◆ **What to do**
Within the material below, find each line bearing the word "camera" and present it.

◆ **Data shown**
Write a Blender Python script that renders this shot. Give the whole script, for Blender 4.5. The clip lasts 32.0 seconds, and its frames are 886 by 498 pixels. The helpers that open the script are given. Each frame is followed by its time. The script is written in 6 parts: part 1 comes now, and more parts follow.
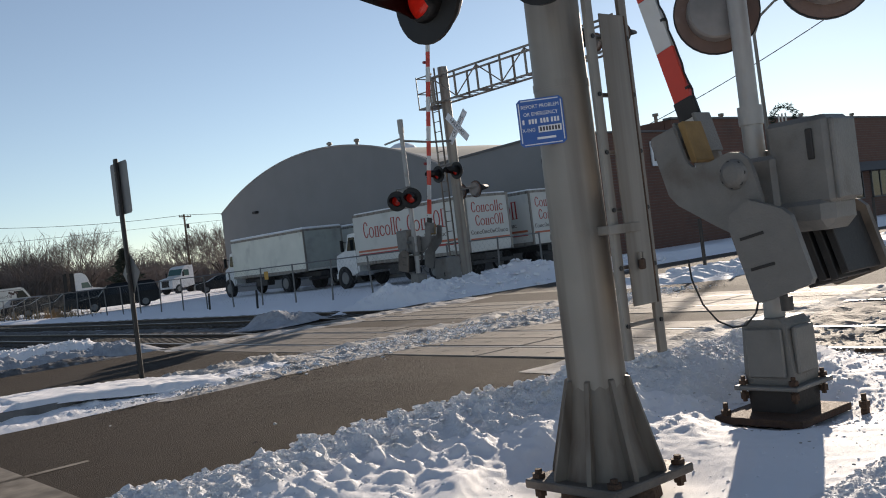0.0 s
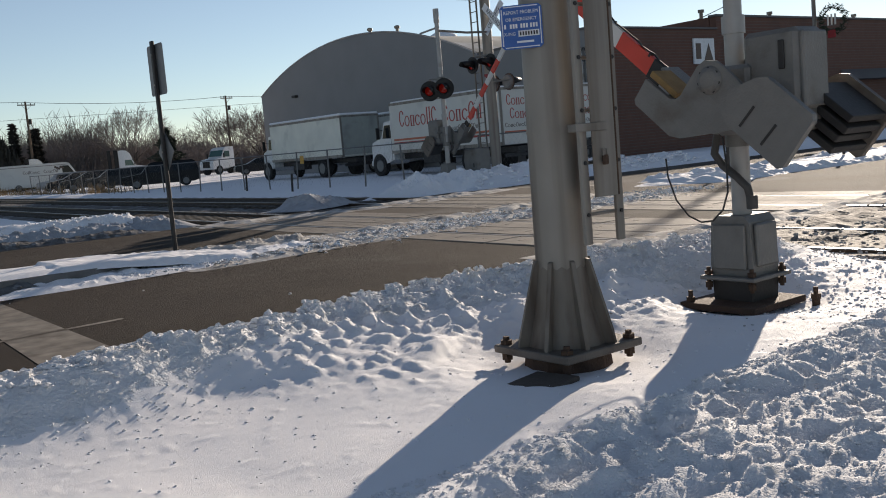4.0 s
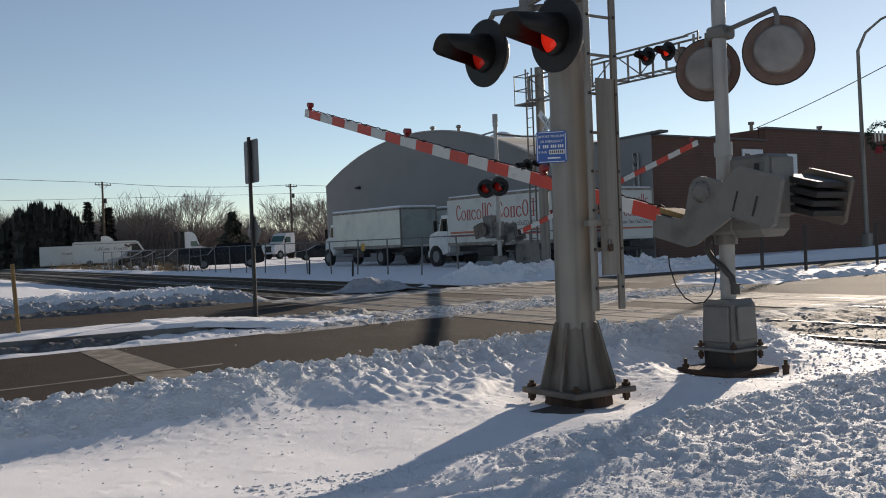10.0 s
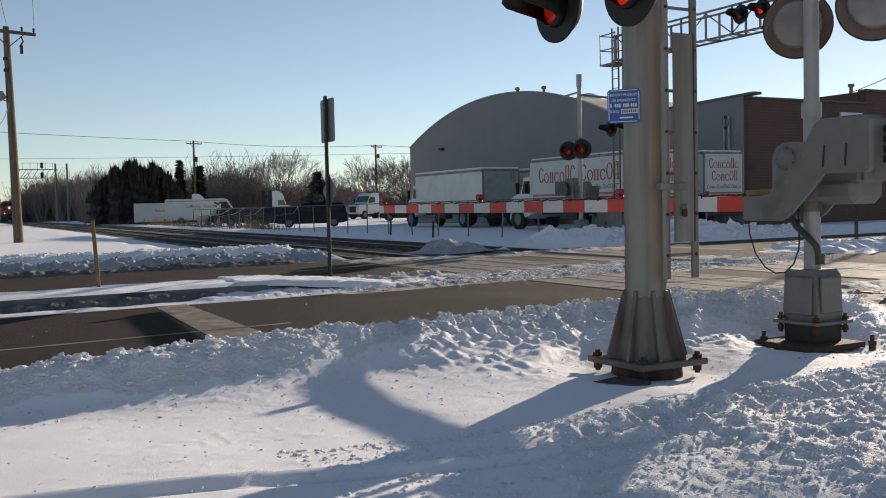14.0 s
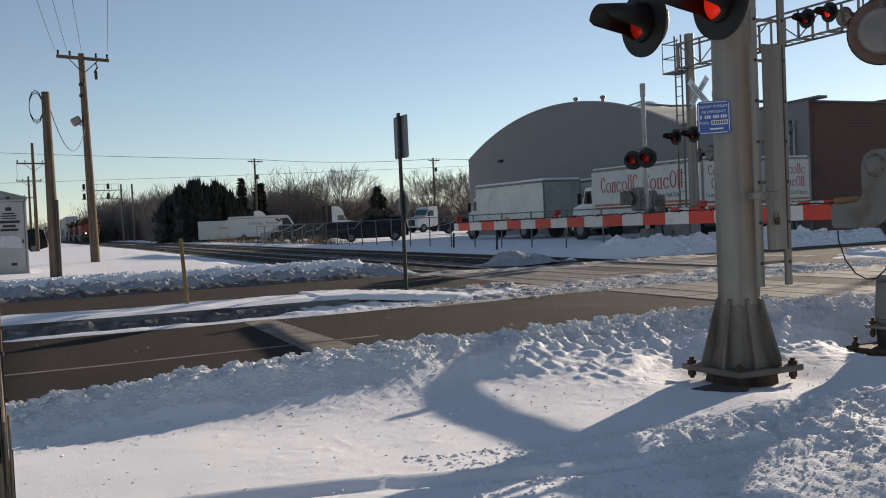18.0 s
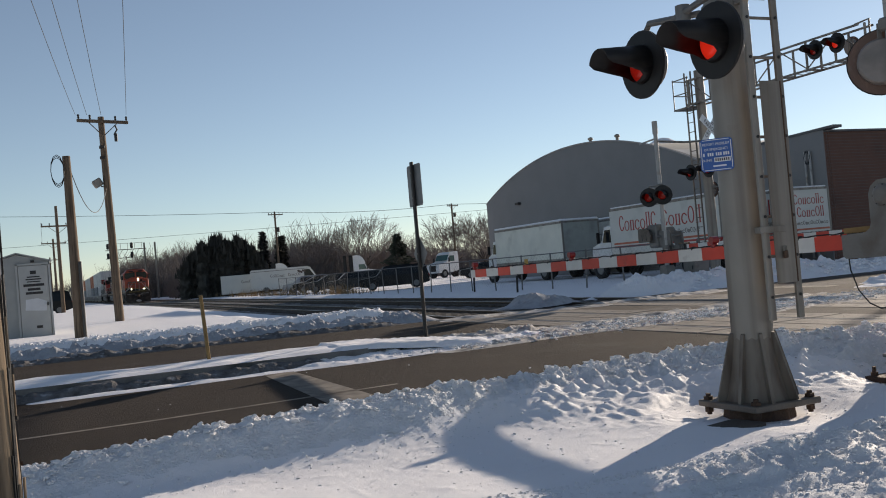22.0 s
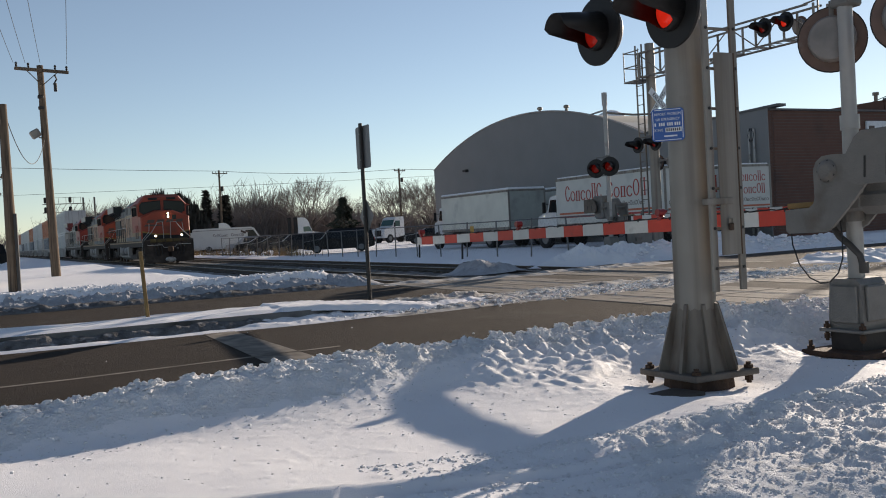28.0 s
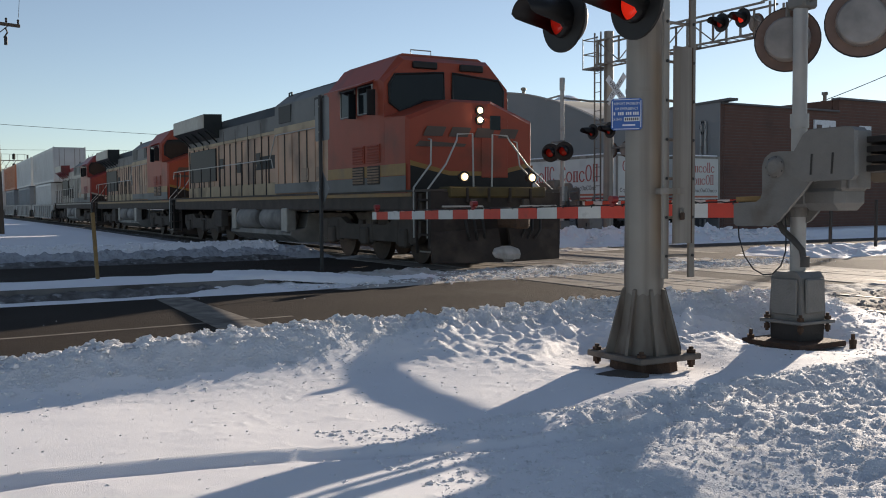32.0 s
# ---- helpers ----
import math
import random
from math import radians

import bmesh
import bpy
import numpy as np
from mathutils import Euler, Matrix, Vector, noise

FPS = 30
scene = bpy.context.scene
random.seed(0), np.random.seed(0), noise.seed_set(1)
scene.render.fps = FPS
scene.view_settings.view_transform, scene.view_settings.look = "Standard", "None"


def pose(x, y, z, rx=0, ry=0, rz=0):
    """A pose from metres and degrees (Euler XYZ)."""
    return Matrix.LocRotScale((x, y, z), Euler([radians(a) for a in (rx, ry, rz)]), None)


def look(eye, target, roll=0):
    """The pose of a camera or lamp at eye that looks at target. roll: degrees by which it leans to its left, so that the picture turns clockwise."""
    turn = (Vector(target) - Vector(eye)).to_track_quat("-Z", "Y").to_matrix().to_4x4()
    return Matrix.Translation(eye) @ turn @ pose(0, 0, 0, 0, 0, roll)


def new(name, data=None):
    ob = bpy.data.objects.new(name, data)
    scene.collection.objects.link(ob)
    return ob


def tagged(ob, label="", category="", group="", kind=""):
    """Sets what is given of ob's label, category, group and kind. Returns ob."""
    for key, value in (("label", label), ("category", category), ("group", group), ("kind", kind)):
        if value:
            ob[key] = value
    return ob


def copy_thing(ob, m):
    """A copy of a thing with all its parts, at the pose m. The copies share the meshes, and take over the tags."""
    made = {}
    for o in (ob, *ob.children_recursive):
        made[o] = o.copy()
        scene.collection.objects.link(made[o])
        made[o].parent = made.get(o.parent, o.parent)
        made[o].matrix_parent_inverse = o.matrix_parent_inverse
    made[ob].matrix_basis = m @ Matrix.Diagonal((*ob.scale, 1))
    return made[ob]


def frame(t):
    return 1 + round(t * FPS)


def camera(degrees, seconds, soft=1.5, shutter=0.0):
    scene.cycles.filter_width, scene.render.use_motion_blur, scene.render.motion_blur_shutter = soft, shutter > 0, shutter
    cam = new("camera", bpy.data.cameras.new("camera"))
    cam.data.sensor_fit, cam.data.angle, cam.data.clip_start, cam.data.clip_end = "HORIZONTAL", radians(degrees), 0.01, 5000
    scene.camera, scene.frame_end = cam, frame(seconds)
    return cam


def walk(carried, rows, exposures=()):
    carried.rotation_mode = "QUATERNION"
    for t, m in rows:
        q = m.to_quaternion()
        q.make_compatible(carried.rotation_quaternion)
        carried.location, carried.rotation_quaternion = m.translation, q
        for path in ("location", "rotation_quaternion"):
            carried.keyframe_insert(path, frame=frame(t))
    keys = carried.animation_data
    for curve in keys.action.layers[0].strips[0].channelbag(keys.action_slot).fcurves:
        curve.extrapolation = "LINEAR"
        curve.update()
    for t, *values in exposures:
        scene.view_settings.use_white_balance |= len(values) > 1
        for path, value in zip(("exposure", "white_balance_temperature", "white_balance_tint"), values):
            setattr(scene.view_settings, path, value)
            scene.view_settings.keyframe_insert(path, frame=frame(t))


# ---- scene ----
cam = camera(50.3, 32.0, soft=1.0)
PATH = [
    (0, (0.393, -0.004, 1.36), (1.68, 1.526, 1.359), -7.0),
    (0.5, (0.193, -0.189, 1.35), (1.492, 1.332, 1.322), -6.9),
    (1, (-0.011, -0.259, 1.341), (1.276, 1.271, 1.292), -6.6),
    (1.5, (-0.045, -0.343, 1.333), (1.256, 1.173, 1.238), -5.9),
    (2, (0.126, -0.561, 1.305), (1.424, 0.956, 1.181), -4.4),
    (2.5, (0.144, -0.597, 1.324), (1.426, 0.936, 1.228), -4.7),
    (4.5, (0.247, -0.754, 1.326), (1.413, 0.853, 1.091), -4.1),
    (5, (0.195, -0.821, 1.31), (1.318, 0.823, 1.122), -2.5),
    (5.5, (0.056, -1.108, 1.337), (1.132, 0.576, 1.254), -2.3),
    (6, (0.008, -1.394, 1.325), (0.968, 0.36, 1.317), -3.6),
    (6.5, (-0.112, -1.503, 1.327), (0.776, 0.288, 1.39), -4.3),
    (7, (-0.352, -1.548, 1.285), (0.575, 0.224, 1.317), -4.4),
    (7.5, (-0.498, -1.631, 1.302), (0.508, 0.097, 1.357), -4.3),
    (8, (-0.603, -1.803, 1.273), (0.45, -0.104, 1.334), -5.2),
    (8.5, (-0.753, -1.944, 1.288), (0.319, -0.256, 1.348), -4.6),
    (9, (-0.89, -2.005, 1.279), (0.209, -0.334, 1.314), -3.6),
    (9.5, (-0.905, -2.126, 1.282), (0.225, -0.476, 1.282), -2.7),
    (10, (-0.878, -2.275, 1.246), (0.246, -0.62, 1.231), -2.2),
    (10.5, (-0.876, -2.262, 1.275), (0.237, -0.601, 1.323), -3.3),
    (11, (-0.912, -2.184, 1.299), (0.27, -0.574, 1.392), -3.2),
    (11.5, (-0.933, -2.152, 1.28), (0.28, -0.564, 1.373), -2.7),
    (12, (-0.825, -2.161, 1.281), (0.286, -0.5, 1.374), -3.8),
    (12.5, (-0.654, -2.189, 1.262), (0.348, -0.459, 1.321), -4.9),
    (13, (-0.592, -2.199, 1.248), (0.344, -0.431, 1.233), -5.3),
    (13.5, (-0.6, -2.166, 1.23), (0.322, -0.394, 1.141), -2.1),
    (15.5, (-0.677, -2.18, 1.284), (0.374, -0.481, 1.193), -2.4),
    (16, (-0.697, -2.151, 1.283), (0.161, -0.345, 1.233), -2.2),
    (16.5, (-0.707, -2.184, 1.289), (0.094, -0.351, 1.262), -2.9),
    (17, (-0.729, -2.2, 1.281), (0.1, -0.381, 1.246), -4.3),
    (17.5, (-0.881, -2.205, 1.273), (-0.072, -0.377, 1.224), -4.1),
    (18, (-0.99, -2.223, 1.264), (-0.127, -0.42, 1.204), -2.5),
    (18.5, (-0.979, -2.268, 1.256), (-0.001, -0.524, 1.212), -2.1),
    (19, (-0.991, -2.307, 1.262), (0.056, -0.604, 1.248), -2.9),
    (19.5, (-0.951, -2.288, 1.278), (0.057, -0.56, 1.291), -3.2),
    (20, (-0.866, -2.293, 1.282), (0.011, -0.496, 1.324), -4.4),
    (20.5, (-0.807, -2.263, 1.279), (-0.024, -0.423, 1.325), -5.0),
    (21, (-0.917, -2.245, 1.284), (-0.184, -0.385, 1.314), -4.8),
    (21.5, (-0.954, -2.219, 1.278), (-0.172, -0.379, 1.312), -4.2),
    (22, (-0.949, -2.346, 1.277), (-0.122, -0.525, 1.315), -4.9),
    (22.5, (-0.963, -2.478, 1.28), (-0.154, -0.649, 1.3), -5.8),
    (23, (-0.979, -2.447, 1.271), (-0.187, -0.61, 1.281), -5.8),
    (23.5, (-1.037, -2.398, 1.271), (-0.259, -0.555, 1.292), -5.2),
    (24, (-0.996, -2.383, 1.279), (-0.225, -0.539, 1.318), -3.8),
    (24.5, (-0.923, -2.396, 1.273), (-0.135, -0.558, 1.303), -3.5),
    (26.5, (-0.895, -2.32, 1.267), (-0.135, -0.471, 1.241), -3.3),
    (27, (-0.912, -2.309, 1.257), (-0.121, -0.475, 1.153), -3.2),
    (27.5, (-0.925, -2.292, 1.244), (-0.002, -0.52, 1.148), -3.1),
    (28, (-0.929, -2.259, 1.25), (-0.003, -0.487, 1.208), -3.1),
    (28.5, (-0.923, -2.233, 1.253), (-0.043, -0.437, 1.227), -3.0),
    (29, (-0.945, -2.252, 1.264), (-0.11, -0.435, 1.228), -2.5),
    (29.5, (-0.966, -2.246, 1.257), (-0.126, -0.431, 1.213), -1.8),
    (30, (-1.01, -2.244, 1.261), (-0.102, -0.463, 1.222), -1.2),
    (30.5, (-1.067, -2.266, 1.256), (-0.108, -0.512, 1.191), -0.9),
    (31, (-1.071, -2.301, 1.259), (-0.113, -0.547, 1.192), -1.8),
    (31.5, (-1.057, -2.33, 1.237), (-0.107, -0.572, 1.157), -1.6),
    (32, (-1.06, -2.352, 1.248), (-0.043, -0.633, 1.155), -0.3),
]
walk(cam, [(t, look(eye, target, roll)) for t, eye, target, roll in PATH],
     exposures=[(0, 0.50), (1, 0.26), (2, 0.22), (4.4, 0.36), (6, 0.34), (10, 0.30), (12, 0.34), (13, 0.41), (16, 0.39), (19, 0.36), (24, 0.40), (27, 0.42), (30, 0.42), (32, 0.48)])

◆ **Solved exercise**
    """The pose of a camera or lamp at eye that looks at target. roll: degrees by which it leans to its left, so that the picture turns clockwise."""
def camera(degrees, seconds, soft=1.5, shutter=0.0):
    cam = new("camera", bpy.data.cameras.new("camera"))
    scene.camera, scene.frame_end = cam, frame(seconds)
cam = camera(50.3, 32.0, soft=1.0)